Erst in der dicht an dichten Montage entstehen die räumlichen Konstellationen, die durch eine kühle, exakte Struktur geprägt sind. Sol Lewitts revolutionärer Akt, direkt an die Wand zu zeichnen (1968, Galerie Paula Cooper, New York), hatte die Zerstörung der Künstlerzeichnung zum Ziel.
Das temporäre Ereignis erzielt Hörtner durch die Variabilität der kleinformatigen Einzelzeichnungen, die sie durch Neuorganisation auf spezielle Raumsituationen abstimmen kann. Der illusionistische Effekt verändert sich somit, was aber nicht durch einen erneuten Produktionsvorgang geschieht, sondern durch den geänderten Zusammenhang desselben Materials. Der „Tompe-L’Oeil“-Effekt, nicht zuletzt wegen seiner unerschöpflichen illusionistischen Anziehungskraft, die davon ausgeht und wegen des Reichtums an Erscheinungsformen, ist ein wesentliches Grundprinzip dieser Arbeiten. Der Betrachter ist in einen Zustand dauernder Wachsamkeit versetzt, ausgelöst durch die unvorhersehbaren Änderungen der visuellen, illusionistischen Informationen, die das Werk von sich gibt. Der starke kinetische Aspekt, der diesen Kompositionen innewohnt, führt erneut hin auf Erscheinungsformen innerhalb technischer Medien. Kombinationen technischer Elemente, die der Betrachter auf Grund seiner Sehgewohnheiten als räumliche Gebilde wahrnimmt, springen durch Perspektivabweichungen um in die Zweidimesionalität.

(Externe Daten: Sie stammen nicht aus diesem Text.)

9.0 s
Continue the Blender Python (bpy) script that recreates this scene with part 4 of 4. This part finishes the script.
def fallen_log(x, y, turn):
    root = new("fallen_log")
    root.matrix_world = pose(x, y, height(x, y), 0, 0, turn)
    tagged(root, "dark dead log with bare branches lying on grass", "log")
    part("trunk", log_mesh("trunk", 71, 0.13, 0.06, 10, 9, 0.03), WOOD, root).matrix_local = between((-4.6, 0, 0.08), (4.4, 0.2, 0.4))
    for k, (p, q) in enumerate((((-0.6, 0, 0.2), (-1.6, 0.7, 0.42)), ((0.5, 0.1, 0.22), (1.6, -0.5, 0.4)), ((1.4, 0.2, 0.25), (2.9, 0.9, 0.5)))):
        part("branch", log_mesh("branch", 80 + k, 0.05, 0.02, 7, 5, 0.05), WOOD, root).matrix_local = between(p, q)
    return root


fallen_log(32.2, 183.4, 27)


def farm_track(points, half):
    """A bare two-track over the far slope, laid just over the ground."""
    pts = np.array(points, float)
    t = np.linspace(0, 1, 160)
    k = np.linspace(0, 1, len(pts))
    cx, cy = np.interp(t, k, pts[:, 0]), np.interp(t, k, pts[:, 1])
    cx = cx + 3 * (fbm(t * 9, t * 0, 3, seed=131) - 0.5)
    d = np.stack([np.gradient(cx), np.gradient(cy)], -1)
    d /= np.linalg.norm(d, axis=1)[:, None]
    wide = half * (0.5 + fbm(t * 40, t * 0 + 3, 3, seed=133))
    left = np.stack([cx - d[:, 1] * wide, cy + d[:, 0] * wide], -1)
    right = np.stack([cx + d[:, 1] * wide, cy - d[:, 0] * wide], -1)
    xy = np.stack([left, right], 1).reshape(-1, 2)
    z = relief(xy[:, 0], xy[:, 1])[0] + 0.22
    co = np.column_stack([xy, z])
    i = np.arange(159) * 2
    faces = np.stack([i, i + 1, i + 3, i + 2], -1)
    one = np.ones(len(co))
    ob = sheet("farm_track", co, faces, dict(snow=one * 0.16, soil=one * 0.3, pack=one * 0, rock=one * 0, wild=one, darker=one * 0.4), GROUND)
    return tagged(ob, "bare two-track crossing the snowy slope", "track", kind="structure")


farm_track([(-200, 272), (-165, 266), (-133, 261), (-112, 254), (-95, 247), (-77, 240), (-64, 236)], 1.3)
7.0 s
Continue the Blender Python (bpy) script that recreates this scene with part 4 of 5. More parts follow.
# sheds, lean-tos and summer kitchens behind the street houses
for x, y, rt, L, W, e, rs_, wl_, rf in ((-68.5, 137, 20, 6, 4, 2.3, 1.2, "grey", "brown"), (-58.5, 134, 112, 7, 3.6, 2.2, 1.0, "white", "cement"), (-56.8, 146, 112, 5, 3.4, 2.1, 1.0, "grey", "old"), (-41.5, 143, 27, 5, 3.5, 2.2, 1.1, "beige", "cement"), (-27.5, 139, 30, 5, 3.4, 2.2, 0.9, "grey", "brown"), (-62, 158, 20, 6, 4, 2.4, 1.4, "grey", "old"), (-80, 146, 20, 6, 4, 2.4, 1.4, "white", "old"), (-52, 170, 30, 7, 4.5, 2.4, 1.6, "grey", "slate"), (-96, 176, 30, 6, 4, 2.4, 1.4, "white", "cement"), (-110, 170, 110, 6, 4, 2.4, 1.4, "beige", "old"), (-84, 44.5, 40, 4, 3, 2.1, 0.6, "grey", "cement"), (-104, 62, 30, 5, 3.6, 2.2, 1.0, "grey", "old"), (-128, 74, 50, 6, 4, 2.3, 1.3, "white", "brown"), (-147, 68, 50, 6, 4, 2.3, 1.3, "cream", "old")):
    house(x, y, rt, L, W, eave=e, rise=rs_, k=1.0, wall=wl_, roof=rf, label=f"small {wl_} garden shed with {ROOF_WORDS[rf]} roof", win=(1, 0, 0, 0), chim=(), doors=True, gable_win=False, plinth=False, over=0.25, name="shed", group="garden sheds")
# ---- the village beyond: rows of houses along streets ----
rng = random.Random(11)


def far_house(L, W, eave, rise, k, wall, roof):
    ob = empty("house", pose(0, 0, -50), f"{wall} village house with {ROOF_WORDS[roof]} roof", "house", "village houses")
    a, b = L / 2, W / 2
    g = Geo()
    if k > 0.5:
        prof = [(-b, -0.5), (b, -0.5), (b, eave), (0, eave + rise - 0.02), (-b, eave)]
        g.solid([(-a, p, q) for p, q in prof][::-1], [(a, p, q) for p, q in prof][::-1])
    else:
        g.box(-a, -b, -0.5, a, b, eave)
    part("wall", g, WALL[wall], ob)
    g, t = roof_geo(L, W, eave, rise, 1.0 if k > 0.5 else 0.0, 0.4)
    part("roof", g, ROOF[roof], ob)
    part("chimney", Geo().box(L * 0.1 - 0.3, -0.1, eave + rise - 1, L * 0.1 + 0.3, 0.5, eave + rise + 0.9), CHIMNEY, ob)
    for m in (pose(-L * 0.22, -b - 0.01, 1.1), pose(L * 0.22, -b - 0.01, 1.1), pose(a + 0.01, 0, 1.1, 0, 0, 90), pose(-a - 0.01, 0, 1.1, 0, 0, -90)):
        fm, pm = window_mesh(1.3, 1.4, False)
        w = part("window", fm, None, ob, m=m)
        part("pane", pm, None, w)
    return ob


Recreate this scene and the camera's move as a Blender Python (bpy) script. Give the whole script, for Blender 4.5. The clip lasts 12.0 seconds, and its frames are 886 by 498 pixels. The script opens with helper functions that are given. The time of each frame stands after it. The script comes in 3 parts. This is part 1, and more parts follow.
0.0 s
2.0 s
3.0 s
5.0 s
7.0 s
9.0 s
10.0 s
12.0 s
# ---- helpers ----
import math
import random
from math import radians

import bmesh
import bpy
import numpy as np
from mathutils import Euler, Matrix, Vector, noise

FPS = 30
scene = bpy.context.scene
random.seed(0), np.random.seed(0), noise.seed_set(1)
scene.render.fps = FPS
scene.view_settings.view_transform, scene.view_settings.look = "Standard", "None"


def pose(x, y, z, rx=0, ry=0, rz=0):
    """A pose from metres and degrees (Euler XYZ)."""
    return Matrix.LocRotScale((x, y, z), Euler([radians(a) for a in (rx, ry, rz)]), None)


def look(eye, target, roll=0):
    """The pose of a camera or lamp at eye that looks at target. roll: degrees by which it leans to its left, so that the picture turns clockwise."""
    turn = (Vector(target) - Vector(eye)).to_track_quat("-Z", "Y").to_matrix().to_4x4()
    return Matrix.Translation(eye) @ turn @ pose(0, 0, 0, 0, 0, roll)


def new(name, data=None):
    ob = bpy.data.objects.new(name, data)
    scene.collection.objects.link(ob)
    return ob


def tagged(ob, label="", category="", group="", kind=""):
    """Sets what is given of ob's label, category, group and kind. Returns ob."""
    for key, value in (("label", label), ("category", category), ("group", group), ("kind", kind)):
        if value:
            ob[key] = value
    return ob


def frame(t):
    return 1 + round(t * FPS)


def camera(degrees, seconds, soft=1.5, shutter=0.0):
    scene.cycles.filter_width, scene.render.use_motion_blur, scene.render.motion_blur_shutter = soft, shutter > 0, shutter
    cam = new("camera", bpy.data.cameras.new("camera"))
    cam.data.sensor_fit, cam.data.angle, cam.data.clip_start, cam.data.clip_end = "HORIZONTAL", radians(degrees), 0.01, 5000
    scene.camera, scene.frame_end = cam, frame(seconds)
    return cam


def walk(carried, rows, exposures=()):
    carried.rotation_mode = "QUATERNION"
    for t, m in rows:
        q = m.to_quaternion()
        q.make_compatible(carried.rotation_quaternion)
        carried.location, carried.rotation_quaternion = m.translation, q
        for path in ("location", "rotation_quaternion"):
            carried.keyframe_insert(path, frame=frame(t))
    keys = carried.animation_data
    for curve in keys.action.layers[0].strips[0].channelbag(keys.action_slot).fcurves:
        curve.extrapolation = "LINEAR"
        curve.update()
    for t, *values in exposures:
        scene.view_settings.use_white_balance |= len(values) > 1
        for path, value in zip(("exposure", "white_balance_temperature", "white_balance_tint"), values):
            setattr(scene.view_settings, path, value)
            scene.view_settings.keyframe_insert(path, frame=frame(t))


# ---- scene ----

Der Raum erfährt somit durch die Zeichnung als Manipulationsmittel eine direkte Verwendung. Er wird als Materie verstanden, die das Verschwinden des Gegenstandes ankündigt.
Das ausschließliche Eingehen auf die vorhandene Architektur hat die Existenz einer skulpturalen Äußerung unnötig gemacht. Der Raum gewinnt somit eine wesentlich größere Bedeutung als die tastbare Materie. Im Computer sind derartige simulatorische Phänomene selbstverständlich. Konstruktivismus und Op-Art bedienen sich konventioneller Mittel in der Herstellung. Sabina Hörtner unternimmt den gelungenen Versuch einer Verbindung dieser Vorraussetzungen. Ohne Scheu, durch die Verwendung herkömmlicher Verfahrensweisen historisch zu agieren, simuliert sie die Möglichkeiten des technischen Hilfsmittels und unterläuft es somit.